Long-tail actions. A small number of actions accounting for a disproportionate share of total time. Usually a giant compile-time-templated header or a link step that wants four gigabytes of RAM. These don’t average out across the build; they sit on the critical path.
Cache thrashing. An action that misses on every build despite identical-looking inputs. Usually means the cache key is including something it shouldn’t (a timestamp, a random ID, a counter). The fix is to remove the leak, not to disable the cache.
Cliff effects on -j. A build that takes 30s at -j8, 25s at -j16, and 28s at -j32. The increase past the peak is a contention signal — usually disk, sometimes memory pressure. Profiling with peak resource usage per action surfaces this.

All three are invisible in time ninja. All three are obvious in a Gantt-chart of the timeline. The cost of switching to the better tool is a JSON parse and a couple of plotting calls. Teams that have done it once never go back.

Honest reporting

The last piece is presentation. If you measure five times and average, report the average and the standard deviation. If you compare two configurations, report both numbers and the delta with a confidence interval (or at least a min/max across runs).

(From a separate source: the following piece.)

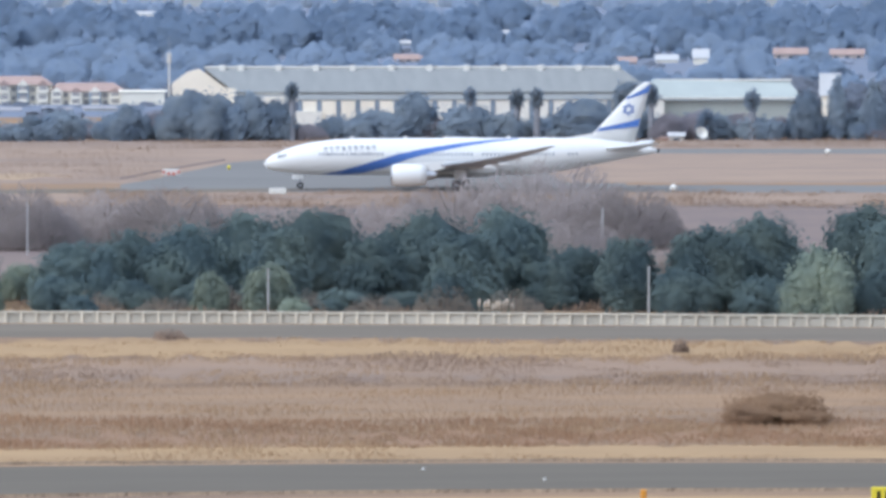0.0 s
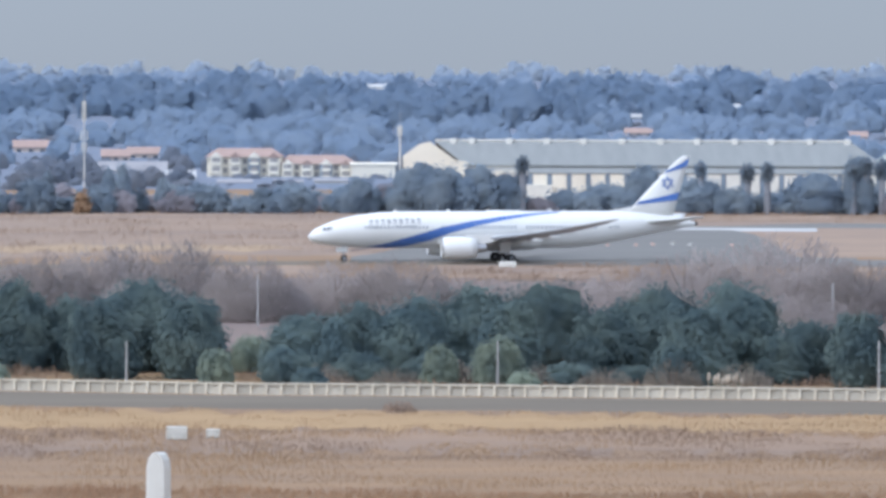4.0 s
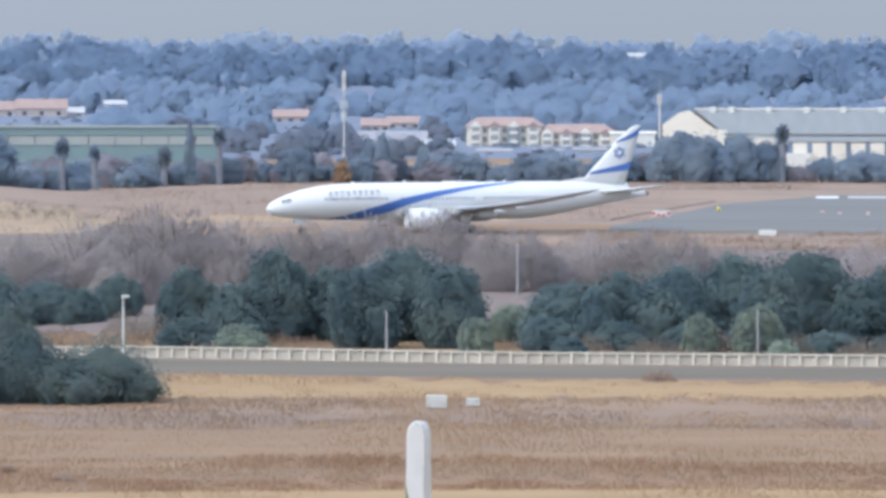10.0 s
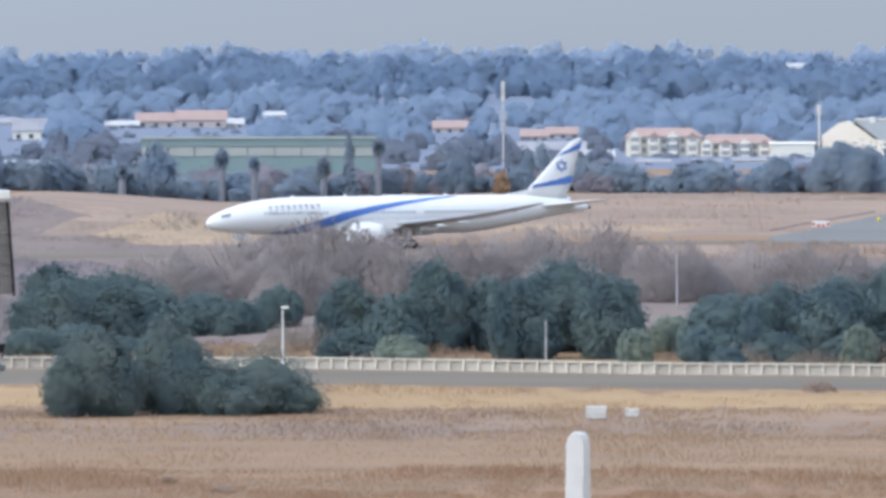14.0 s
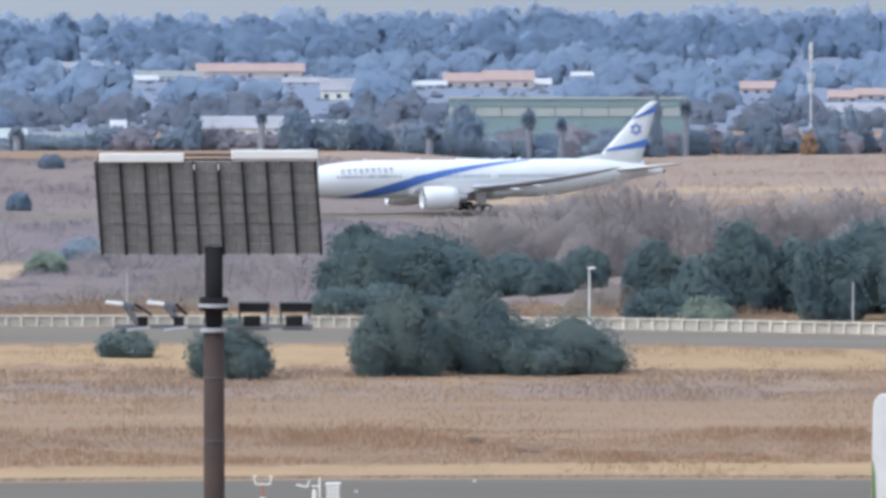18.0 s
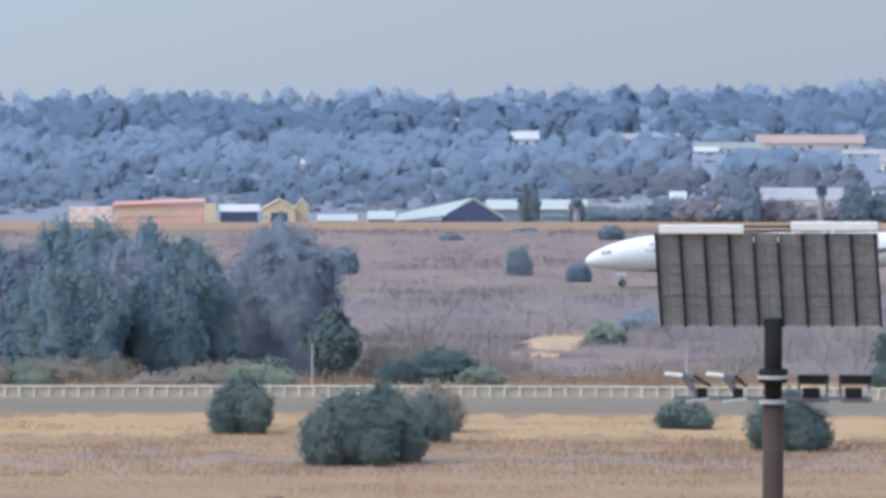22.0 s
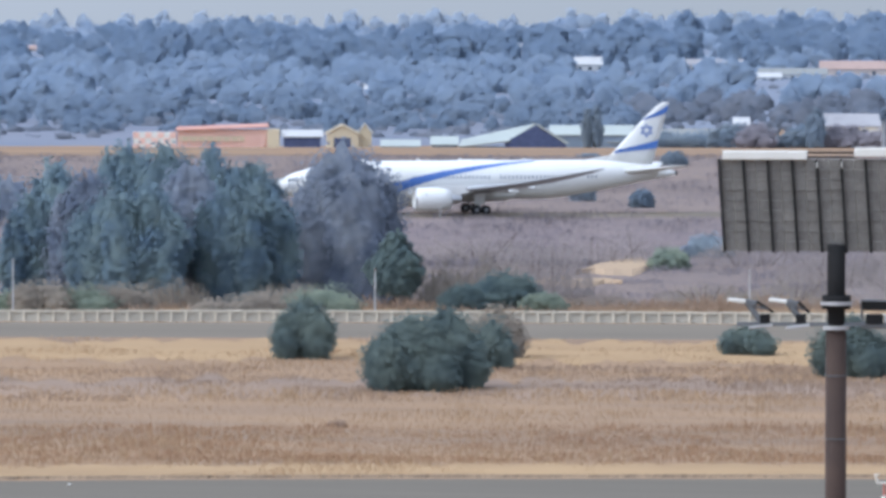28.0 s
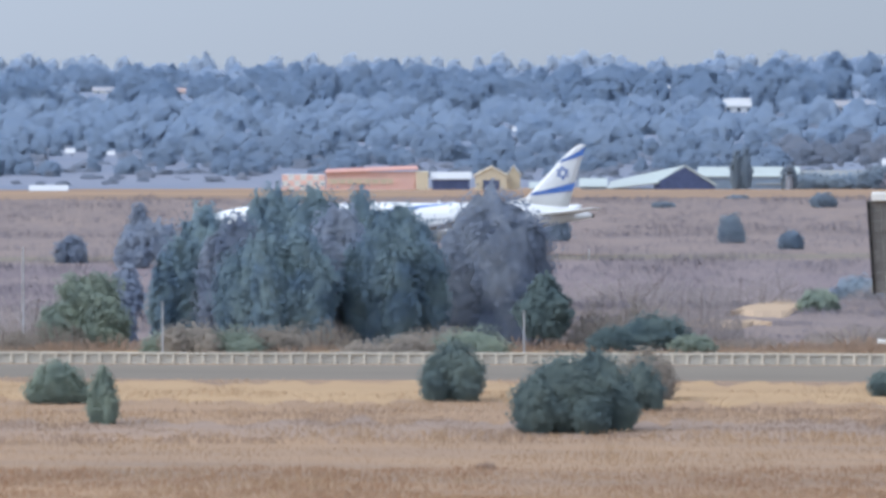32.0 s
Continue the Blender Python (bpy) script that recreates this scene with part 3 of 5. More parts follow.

If you make a change that improves the average by 1.5% with a standard deviation of 3%, you have not made the build faster — you have found noise.

It is uncomfortable to publish numbers that say “I optimized this and it didn’t move.” It is more uncomfortable to publish numbers that say “this got 8% faster” and have someone else discover next month that the 8% was noise and the real change was zero. The build engineer who shows their work, including the uncertainty, ends up trusted more than the one who claims wins they cannot reproduce.

We try to hold ourselves to this in the rninja documentation. The performance table on the README quotes ranges: 2× to 5× for warm incremental, 1.3× to 2× for cold builds. Those are honest ranges with real variance behind them. They are not the headline numbers a marketing page would prefer. They are the numbers the build is actually going to give you, and they are the ones we want you to be able to verify.